You don’t want to take a random guess. You also don’t want to spend your days and nights staring at TensorBoard or MLflow. So you need to set things up to have the training stop automatically.

Monitoring

The training loss always goes down (eventually to 0) as the accuracy keeps going up. So what you want to monitor is the validation loss.

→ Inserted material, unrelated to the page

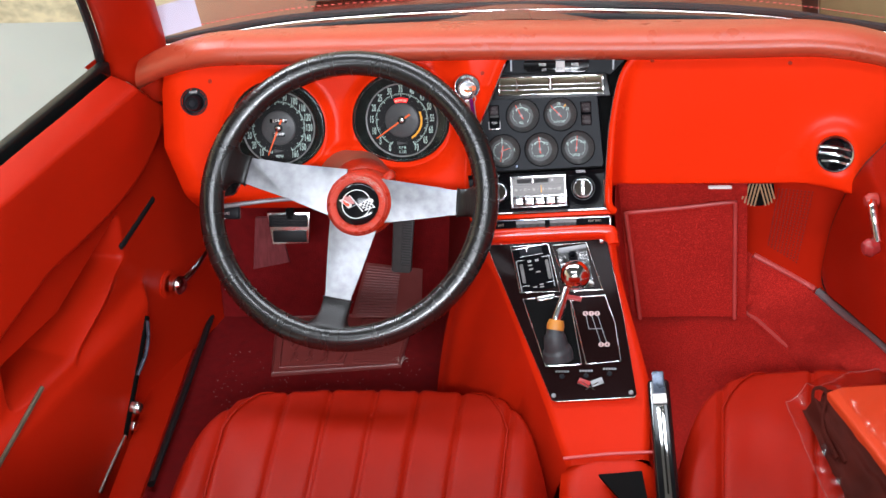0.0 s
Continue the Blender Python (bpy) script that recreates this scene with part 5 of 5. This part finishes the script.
def shift_plate():
    e = thing("shift_plate", MC @ Vector((0.34, -0.15, 0)), "black console plate with chrome border and shift pattern", "console plate")
    out = [(0.216, -0.024), (0.402, -0.0135), (0.4105, -0.020), (0.4375, -0.15), (0.4605, -0.288), (0.457, -0.294), (0.336, -0.302), (0.329, -0.298)]
    bm = bmesh.new()
    slab(bm, out, 0.0, 0.0022, MC, bev=0.0008)
    part("chrome_border", bm, CHROME_WORN, e, "chrome border")
    cx, cy = 0.345, -0.155
    inn = [(cx + (x - cx) * 0.9925, cy + (y - cy) * 0.9945) for x, y in out]
    bm = bmesh.new()
    slab(bm, inn, 0.001, 0.0032, MC, bev=0.0005)
    part("plate", bm, BROWN, e, "dark gloss plate")
    def frame_line(name, pts, material, r=0.0011, z=0.0042):
        bm = bmesh.new()
        n = len(pts)
        dense = [Vector((*pts[i], z)).lerp(Vector((*pts[(i + 1) % n], z)), j / 6) for i in range(n) for j in range(6)]
        tube(bm, [MC @ p for p in dense], r * 0.7, 6, closed=True)
        return part(name, bm, material, e, "chrome outline")
    boot = [(0.2790, -0.1240), (0.3520, -0.1175), (0.3745, -0.2385), (0.3190, -0.2420)]
    patt = [(0.3560, -0.1290), (0.3660, -0.1200), (0.4080, -0.1170), (0.4245, -0.165), (0.4350, -0.2325), (0.3815, -0.2380)]
    frame_line("boot_frame", boot, CHROME_SATIN)
    frame_line("pattern_frame", patt, CHROME_SATIN)
    frame_line("heater_frame", [(0.2556, -0.0285), (0.3155, -0.0248), (0.3368, -0.1098), (0.2742, -0.1120)], CHROME_WORN)
    frame_line("ashtray_frame", [(0.3207, -0.0266), (0.3760, -0.0215), (0.4040, -0.1062), (0.3510, -0.1100)], CHROME_WORN)
    # no hole in the plate: a flat dark sheet paints the opening's shade
    bm = bmesh.new()
    slab(bm, boot, 0.0030, 0.0037, MC)
    part("boot_opening_shade", bm, DARK, e, "flat dark sheet for the shade in the shifter opening")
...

The validation loss should go down as the model improves, then flatten out, and eventually start going up again as you start overfitting. At that point, the model is learning all the idiosyncrasies of the training set (which is why it is doing better and better on it), to a point that it is learning features that are not applicable to images that are not part of the training set (hence why the validation loss starts to deteriorate).

Early stopping

The way to set things up for automatic stopping is to choose a large number of epochs (e.g. 50)—many more than you expect to need, and stop the model when the validation loss goes up.

You can use, for instance, an if/else statement to automatically stop training when you get to that point.

To be more sophisticated, instead of stopping as soon as this happens, one hyperparameter that can be set is patience.

Patience is the number of epochs the model should continue training after the validation loss goes up (usually 3 to 5). This allows the model to recover from temporary plateaus and avoids the problem of double descent.

Once that patience value is reached, you should use the checkpoint for the best validation loss (before the patience period) as your trained model.